**Work required**
Reproduce the data exactly and drop any pictures it holds.

start Information supplied

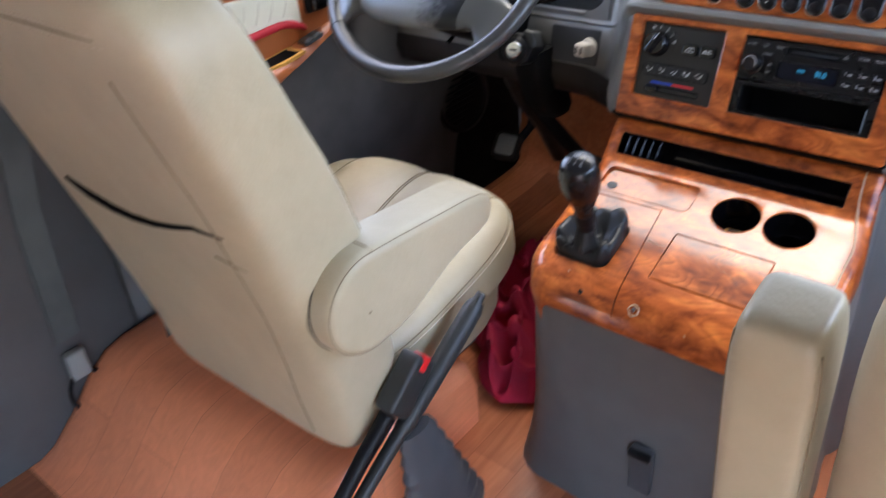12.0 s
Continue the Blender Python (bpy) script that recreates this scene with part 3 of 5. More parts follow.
part("backing", plate([(-0.1880, -0.0060), (0.1890, -0.0060), (0.1922, -0.1530), (-0.1830, -0.1540)], [[(-0.165, -0.02), (-0.048, -0.02), (-0.048, -0.119), (-0.160, -0.119)], [(-0.015, -0.022), (0.160, -0.022), (0.160, -0.119), (-0.015, -0.119)]], face, -0.0056, -0.0046, 0.0), VOID, burl_panel, "dark joint round the panel")
frame_out = rounded([(-0.1865, -0.0075), (0.1875, -0.0075), (0.1905, -0.1525), (-0.1812, -0.1535)], 0.006)
hole_a = rounded([(-0.1675, -0.0165), (-0.0455, -0.0165), (-0.0440, -0.1215), (-0.1620, -0.1215)], 0.003)
hole_b = rounded([(-0.0180, -0.0165), (0.1635, -0.0165), (0.1635, -0.1215), (-0.0180, -0.1215)], 0.003)
part("surround", plate(frame_out, [hole_a, hole_b], face, -0.004, 0.006, 0.0022), BURL, burl_panel, smooth=False)


def con_z(x, y):
    """Height of the cover's surface."""
    ys = [p[0] for p in PROF][::-1]
    zs = [p[1] for p in PROF][::-1]
    z = float(np.interp(y, ys, zs))
    w = con_w(y) + (0.006 + 0.012 * smooth01((-0.04 - y) / 0.10)) * (x > 0)
    d = max(w - abs(x), 0)
    return z - (0.022 - math.sqrt(max(0.022 ** 2 - max(0.022 - d, 0) ** 2, 0)))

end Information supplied

**Worked answer**
12.0 s
Continue the Blender Python (bpy) script that recreates this scene with part 3 of 5. More parts follow.
part("backing", plate([(-0.1880, -0.0060), (0.1890, -0.0060), (0.1922, -0.1530), (-0.1830, -0.1540)], [[(-0.165, -0.02), (-0.048, -0.02), (-0.048, -0.119), (-0.160, -0.119)], [(-0.015, -0.022), (0.160, -0.022), (0.160, -0.119), (-0.015, -0.119)]], face, -0.0056, -0.0046, 0.0), VOID, burl_panel, "dark joint round the panel")
frame_out = rounded([(-0.1865, -0.0075), (0.1875, -0.0075), (0.1905, -0.1525), (-0.1812, -0.1535)], 0.006)
hole_a = rounded([(-0.1675, -0.0165), (-0.0455, -0.0165), (-0.0440, -0.1215), (-0.1620, -0.1215)], 0.003)
hole_b = rounded([(-0.0180, -0.0165), (0.1635, -0.0165), (0.1635, -0.1215), (-0.0180, -0.1215)], 0.003)
part("surround", plate(frame_out, [hole_a, hole_b], face, -0.004, 0.006, 0.0022), BURL, burl_panel, smooth=False)


def con_z(x, y):
    """Height of the cover's surface."""
    ys = [p[0] for p in PROF][::-1]
    zs = [p[1] for p in PROF][::-1]
    z = float(np.interp(y, ys, zs))
    w = con_w(y) + (0.006 + 0.012 * smooth01((-0.04 - y) / 0.10)) * (x > 0)
    d = max(w - abs(x), 0)
    return z - (0.022 - math.sqrt(max(0.022 ** 2 - max(0.022 - d, 0) ** 2, 0)))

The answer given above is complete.